▶ **Data records**

───

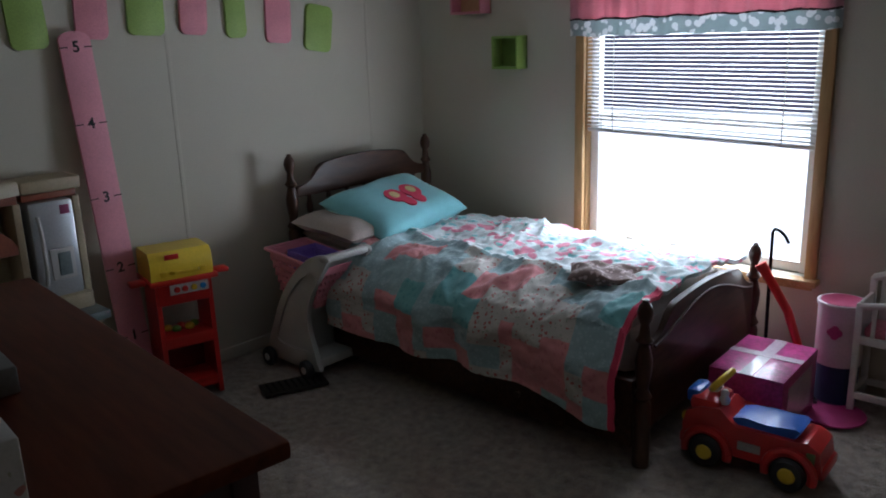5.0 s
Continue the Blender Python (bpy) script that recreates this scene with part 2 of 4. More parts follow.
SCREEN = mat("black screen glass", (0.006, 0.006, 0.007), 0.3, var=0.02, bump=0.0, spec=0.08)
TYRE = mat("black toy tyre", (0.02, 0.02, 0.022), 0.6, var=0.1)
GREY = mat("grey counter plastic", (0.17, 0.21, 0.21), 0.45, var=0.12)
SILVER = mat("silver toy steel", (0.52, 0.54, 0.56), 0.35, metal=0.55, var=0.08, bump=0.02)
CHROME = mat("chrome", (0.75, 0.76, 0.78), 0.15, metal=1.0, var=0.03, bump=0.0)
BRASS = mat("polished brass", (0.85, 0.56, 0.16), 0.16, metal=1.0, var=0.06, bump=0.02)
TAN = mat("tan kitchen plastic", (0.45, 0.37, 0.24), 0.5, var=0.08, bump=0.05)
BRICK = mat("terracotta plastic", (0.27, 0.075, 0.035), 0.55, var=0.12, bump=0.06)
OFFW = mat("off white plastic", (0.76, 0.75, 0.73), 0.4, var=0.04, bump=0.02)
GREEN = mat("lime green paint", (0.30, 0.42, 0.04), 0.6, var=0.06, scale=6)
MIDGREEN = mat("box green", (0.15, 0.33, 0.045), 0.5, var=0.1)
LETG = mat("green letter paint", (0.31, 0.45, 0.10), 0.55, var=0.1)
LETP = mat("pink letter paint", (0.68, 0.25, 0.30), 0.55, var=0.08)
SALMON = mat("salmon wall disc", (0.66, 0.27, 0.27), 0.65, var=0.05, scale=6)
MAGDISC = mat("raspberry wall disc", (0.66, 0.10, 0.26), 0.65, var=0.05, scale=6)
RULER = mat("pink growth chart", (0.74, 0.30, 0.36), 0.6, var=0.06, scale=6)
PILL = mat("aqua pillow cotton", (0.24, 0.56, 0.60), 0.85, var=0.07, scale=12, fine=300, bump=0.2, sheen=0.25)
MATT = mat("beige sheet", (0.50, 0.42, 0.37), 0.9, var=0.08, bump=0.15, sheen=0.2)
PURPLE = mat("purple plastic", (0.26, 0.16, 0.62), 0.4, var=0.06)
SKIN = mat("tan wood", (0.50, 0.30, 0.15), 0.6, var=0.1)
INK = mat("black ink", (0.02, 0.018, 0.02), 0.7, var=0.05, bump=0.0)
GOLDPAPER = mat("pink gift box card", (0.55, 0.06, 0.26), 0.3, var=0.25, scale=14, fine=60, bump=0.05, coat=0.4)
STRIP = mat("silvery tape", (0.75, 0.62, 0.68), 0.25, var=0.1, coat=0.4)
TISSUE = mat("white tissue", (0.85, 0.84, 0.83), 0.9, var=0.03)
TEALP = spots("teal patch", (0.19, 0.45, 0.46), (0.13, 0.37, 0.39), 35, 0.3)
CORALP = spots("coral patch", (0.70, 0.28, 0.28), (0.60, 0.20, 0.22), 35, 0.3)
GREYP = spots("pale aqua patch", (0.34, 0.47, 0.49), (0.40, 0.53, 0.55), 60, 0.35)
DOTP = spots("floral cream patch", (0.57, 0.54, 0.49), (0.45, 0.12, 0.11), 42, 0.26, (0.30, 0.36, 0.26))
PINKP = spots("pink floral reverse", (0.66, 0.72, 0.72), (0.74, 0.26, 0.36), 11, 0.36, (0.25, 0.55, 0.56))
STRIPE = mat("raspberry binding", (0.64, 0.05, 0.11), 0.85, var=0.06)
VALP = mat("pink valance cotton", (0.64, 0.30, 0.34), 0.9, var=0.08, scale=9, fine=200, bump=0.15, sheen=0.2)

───

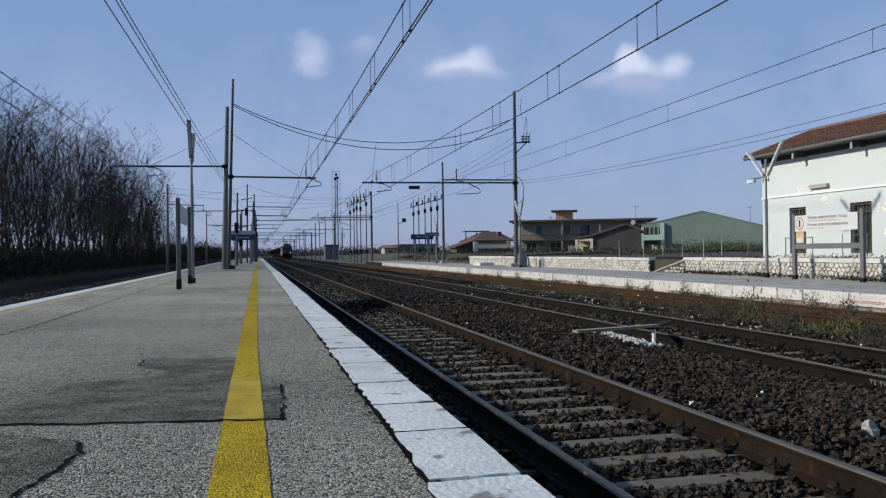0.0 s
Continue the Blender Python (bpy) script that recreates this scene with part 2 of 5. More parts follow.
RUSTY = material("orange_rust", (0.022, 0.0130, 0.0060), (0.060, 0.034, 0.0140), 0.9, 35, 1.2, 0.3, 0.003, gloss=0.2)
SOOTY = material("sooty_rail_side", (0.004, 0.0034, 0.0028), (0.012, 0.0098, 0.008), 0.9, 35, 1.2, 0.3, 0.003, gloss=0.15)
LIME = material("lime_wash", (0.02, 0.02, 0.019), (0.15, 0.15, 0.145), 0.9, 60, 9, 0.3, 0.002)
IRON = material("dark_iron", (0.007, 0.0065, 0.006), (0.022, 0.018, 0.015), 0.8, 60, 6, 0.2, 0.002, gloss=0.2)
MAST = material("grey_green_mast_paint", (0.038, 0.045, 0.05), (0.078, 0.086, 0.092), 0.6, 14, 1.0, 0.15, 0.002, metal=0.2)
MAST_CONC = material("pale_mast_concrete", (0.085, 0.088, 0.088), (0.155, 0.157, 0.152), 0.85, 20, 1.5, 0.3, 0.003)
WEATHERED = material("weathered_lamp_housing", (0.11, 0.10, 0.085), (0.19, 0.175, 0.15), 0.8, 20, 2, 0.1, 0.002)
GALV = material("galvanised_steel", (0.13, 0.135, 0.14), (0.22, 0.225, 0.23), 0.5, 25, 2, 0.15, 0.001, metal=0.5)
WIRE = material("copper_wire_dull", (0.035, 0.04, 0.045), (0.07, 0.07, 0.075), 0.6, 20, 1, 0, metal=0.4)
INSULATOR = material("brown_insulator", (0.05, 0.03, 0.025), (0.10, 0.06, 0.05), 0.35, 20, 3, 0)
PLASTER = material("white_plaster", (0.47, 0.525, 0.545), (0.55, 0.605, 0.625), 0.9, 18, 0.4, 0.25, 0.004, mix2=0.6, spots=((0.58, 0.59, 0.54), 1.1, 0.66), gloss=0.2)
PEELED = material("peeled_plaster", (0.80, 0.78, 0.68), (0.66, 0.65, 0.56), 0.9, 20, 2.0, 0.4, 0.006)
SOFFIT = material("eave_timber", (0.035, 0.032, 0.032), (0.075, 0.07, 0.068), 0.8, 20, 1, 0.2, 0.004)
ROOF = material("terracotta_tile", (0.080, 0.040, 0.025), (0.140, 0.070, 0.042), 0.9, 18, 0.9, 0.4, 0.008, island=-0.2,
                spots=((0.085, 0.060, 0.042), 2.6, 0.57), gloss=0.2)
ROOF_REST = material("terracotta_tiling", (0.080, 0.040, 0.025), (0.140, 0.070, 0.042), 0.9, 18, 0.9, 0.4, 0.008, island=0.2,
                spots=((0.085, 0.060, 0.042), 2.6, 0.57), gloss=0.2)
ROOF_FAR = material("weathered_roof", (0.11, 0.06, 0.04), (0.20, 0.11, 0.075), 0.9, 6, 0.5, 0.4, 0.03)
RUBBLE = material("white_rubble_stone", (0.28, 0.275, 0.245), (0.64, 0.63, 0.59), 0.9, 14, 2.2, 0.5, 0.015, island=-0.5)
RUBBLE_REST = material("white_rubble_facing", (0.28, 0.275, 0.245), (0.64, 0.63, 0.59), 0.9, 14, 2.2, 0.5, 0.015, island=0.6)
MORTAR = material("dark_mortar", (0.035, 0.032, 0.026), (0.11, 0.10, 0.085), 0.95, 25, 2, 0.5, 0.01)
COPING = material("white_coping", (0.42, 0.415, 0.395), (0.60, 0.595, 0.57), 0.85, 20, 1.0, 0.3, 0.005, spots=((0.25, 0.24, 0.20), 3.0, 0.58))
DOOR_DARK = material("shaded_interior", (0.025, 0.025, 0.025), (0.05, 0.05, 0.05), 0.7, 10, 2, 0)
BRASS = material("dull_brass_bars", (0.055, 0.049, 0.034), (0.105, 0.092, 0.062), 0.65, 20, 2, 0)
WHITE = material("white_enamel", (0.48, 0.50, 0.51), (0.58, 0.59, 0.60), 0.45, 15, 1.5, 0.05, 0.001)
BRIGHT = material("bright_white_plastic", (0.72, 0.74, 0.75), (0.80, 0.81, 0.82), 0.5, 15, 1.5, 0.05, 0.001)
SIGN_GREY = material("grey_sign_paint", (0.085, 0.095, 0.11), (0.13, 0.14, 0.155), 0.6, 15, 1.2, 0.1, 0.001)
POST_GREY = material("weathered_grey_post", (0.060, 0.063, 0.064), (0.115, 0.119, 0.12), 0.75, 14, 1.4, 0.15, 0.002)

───

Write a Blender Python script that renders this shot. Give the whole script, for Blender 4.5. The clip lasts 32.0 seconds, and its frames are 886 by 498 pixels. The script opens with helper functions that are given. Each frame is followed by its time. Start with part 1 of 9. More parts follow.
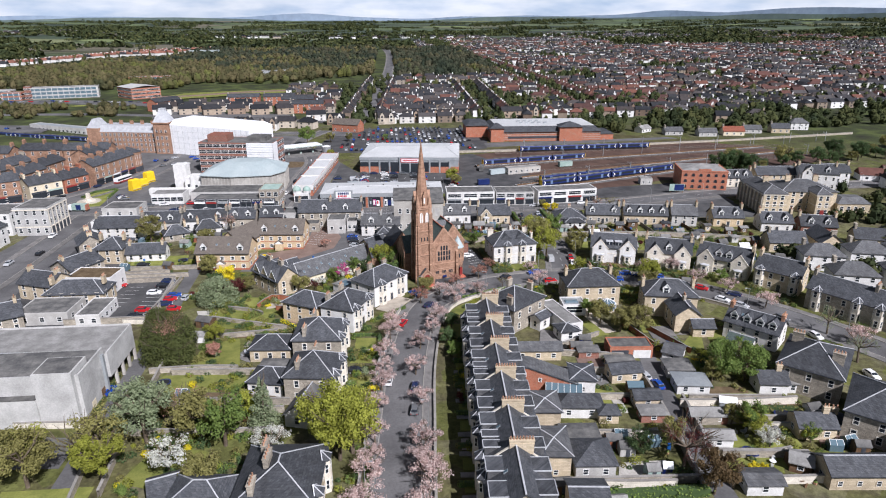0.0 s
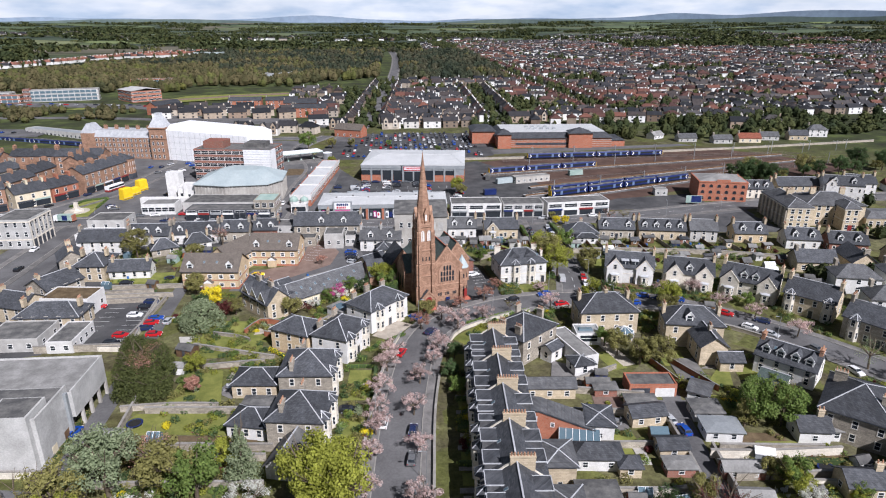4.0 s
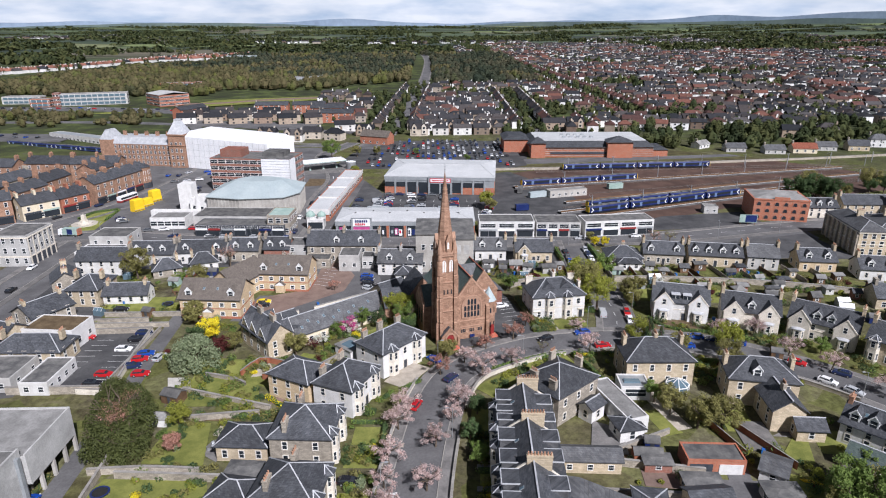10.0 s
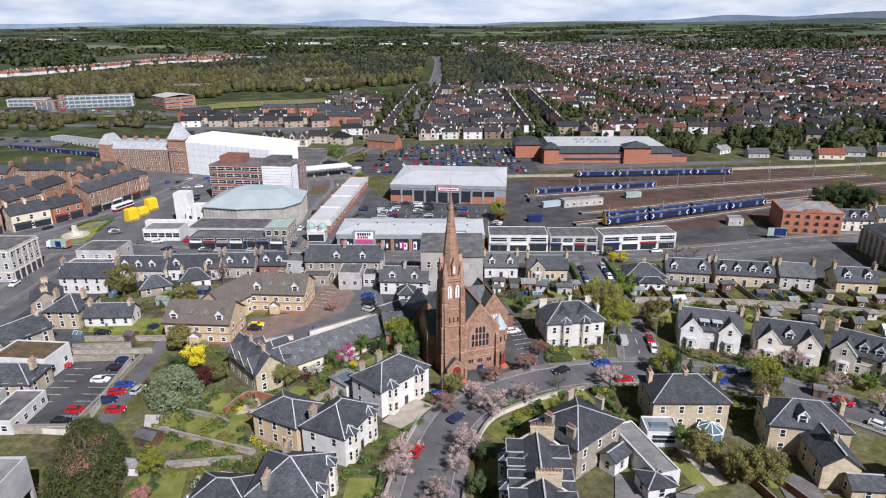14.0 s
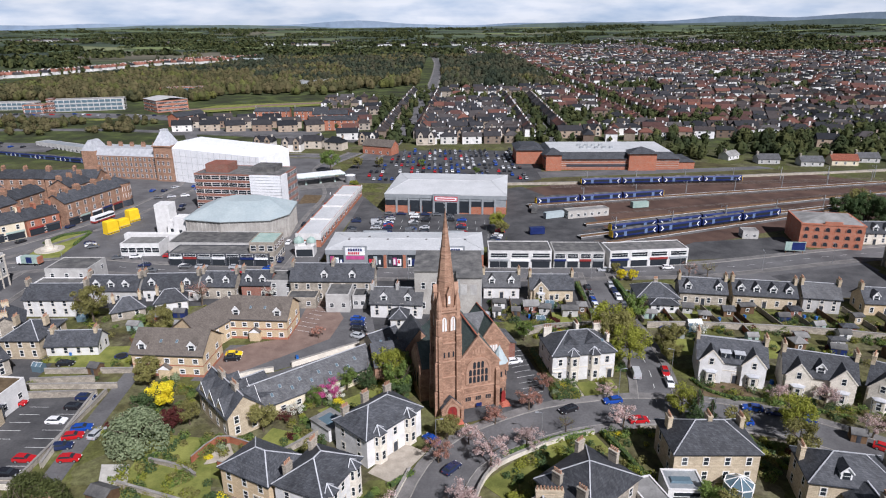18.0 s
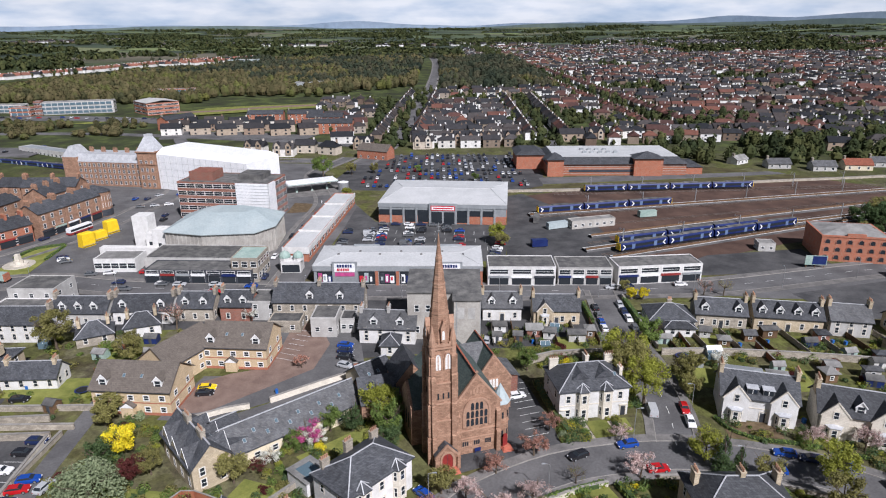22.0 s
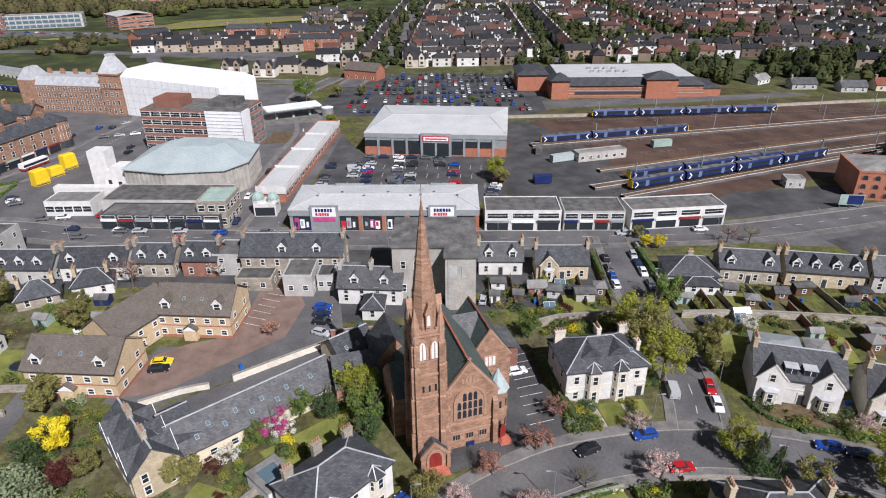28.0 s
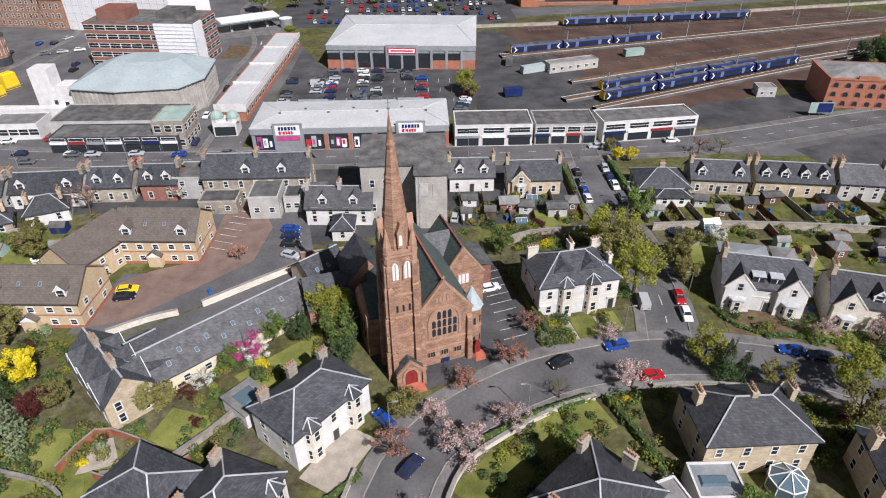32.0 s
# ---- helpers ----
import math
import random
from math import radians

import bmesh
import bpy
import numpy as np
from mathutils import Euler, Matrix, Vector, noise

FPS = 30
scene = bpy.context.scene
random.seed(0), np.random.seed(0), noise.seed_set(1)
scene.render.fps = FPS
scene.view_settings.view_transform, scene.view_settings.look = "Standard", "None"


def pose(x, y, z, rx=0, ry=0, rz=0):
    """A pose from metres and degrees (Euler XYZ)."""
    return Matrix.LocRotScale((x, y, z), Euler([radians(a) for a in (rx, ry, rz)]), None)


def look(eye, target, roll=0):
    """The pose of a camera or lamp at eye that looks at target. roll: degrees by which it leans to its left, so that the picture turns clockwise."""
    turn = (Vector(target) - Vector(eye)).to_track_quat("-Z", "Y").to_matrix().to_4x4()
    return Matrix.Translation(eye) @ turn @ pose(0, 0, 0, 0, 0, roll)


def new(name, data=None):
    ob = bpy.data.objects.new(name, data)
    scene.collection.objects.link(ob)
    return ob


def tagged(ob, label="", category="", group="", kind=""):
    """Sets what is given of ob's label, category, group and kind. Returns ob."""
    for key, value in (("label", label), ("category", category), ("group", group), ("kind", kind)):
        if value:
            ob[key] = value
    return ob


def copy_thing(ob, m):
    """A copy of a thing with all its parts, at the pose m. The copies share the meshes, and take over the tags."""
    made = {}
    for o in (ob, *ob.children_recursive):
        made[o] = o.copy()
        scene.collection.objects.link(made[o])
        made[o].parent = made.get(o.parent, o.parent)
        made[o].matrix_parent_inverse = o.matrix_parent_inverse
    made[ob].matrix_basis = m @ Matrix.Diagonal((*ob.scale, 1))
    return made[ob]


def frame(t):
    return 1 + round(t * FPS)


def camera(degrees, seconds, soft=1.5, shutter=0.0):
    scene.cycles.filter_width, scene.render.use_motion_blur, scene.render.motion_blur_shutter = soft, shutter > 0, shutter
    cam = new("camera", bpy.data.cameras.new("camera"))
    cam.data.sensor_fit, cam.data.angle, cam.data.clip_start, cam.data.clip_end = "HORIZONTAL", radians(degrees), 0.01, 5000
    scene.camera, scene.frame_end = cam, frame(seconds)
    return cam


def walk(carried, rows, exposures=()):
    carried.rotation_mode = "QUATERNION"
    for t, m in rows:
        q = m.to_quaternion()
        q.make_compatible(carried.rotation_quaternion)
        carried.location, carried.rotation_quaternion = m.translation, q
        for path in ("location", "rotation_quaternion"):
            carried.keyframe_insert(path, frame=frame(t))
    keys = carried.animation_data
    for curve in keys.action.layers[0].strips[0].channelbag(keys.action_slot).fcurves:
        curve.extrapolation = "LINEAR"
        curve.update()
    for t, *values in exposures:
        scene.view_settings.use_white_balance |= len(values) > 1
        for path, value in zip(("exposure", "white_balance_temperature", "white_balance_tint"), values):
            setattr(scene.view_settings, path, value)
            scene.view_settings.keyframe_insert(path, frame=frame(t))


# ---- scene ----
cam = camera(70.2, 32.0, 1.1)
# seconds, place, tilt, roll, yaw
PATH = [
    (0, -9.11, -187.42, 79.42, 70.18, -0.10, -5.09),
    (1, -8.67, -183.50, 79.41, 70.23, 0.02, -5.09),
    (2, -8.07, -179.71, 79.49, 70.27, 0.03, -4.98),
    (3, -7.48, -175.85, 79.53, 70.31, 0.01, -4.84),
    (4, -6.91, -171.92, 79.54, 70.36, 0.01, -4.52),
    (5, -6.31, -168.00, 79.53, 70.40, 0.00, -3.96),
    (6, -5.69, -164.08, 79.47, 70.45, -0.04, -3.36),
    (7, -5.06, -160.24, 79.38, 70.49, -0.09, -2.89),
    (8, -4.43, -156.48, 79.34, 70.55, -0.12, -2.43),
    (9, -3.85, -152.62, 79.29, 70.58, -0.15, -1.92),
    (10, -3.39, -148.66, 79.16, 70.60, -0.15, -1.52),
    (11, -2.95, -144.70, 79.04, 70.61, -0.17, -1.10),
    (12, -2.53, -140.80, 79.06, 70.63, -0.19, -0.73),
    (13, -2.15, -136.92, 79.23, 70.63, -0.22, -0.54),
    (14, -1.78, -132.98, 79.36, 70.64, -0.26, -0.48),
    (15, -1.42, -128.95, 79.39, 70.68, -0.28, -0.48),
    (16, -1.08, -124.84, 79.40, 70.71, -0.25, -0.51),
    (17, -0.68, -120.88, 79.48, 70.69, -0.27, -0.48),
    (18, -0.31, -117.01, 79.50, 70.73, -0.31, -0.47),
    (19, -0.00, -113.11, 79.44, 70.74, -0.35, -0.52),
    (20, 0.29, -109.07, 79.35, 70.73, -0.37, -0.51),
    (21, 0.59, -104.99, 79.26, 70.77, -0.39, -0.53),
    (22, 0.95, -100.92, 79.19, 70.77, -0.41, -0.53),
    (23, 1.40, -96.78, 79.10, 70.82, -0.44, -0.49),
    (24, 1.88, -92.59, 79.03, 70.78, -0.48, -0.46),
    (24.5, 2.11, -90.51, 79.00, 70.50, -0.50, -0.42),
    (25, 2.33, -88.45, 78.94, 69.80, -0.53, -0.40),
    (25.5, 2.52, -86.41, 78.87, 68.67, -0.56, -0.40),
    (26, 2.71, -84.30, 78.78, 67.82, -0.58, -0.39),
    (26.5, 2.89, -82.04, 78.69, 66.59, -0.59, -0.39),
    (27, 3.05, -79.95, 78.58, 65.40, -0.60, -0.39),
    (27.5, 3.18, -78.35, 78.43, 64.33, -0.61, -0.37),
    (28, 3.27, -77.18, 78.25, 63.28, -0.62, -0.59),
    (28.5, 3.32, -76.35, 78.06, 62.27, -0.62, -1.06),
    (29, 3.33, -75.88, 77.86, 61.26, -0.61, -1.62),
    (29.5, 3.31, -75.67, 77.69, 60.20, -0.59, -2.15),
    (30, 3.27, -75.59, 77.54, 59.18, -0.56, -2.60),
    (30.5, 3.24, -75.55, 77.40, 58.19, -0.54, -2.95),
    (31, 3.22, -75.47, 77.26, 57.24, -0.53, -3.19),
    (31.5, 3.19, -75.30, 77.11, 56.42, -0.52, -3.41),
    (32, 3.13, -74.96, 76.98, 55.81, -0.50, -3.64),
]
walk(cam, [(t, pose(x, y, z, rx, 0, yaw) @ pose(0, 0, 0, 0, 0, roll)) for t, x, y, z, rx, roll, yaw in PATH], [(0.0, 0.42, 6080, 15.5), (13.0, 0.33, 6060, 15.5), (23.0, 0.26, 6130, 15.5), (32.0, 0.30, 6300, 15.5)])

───

▶ **Exercise requirements**
Above are records; repeat only the lines starting at the line with "keys = carried.animation_data" and ending at the line with "scene.view_settings.keyframe_insert(path, frame=frame(t))", exactly as they appear, both included.

▶ **Output for this exercise**
    keys = carried.animation_data
    for curve in keys.action.layers[0].strips[0].channelbag(keys.action_slot).fcurves:
        curve.extrapolation = "LINEAR"
        curve.update()
    for t, *values in exposures:
        scene.view_settings.use_white_balance |= len(values) > 1
        for path, value in zip(("exposure", "white_balance_temperature", "white_balance_tint"), values):
            setattr(scene.view_settings, path, value)
            scene.view_settings.keyframe_insert(path, frame=frame(t))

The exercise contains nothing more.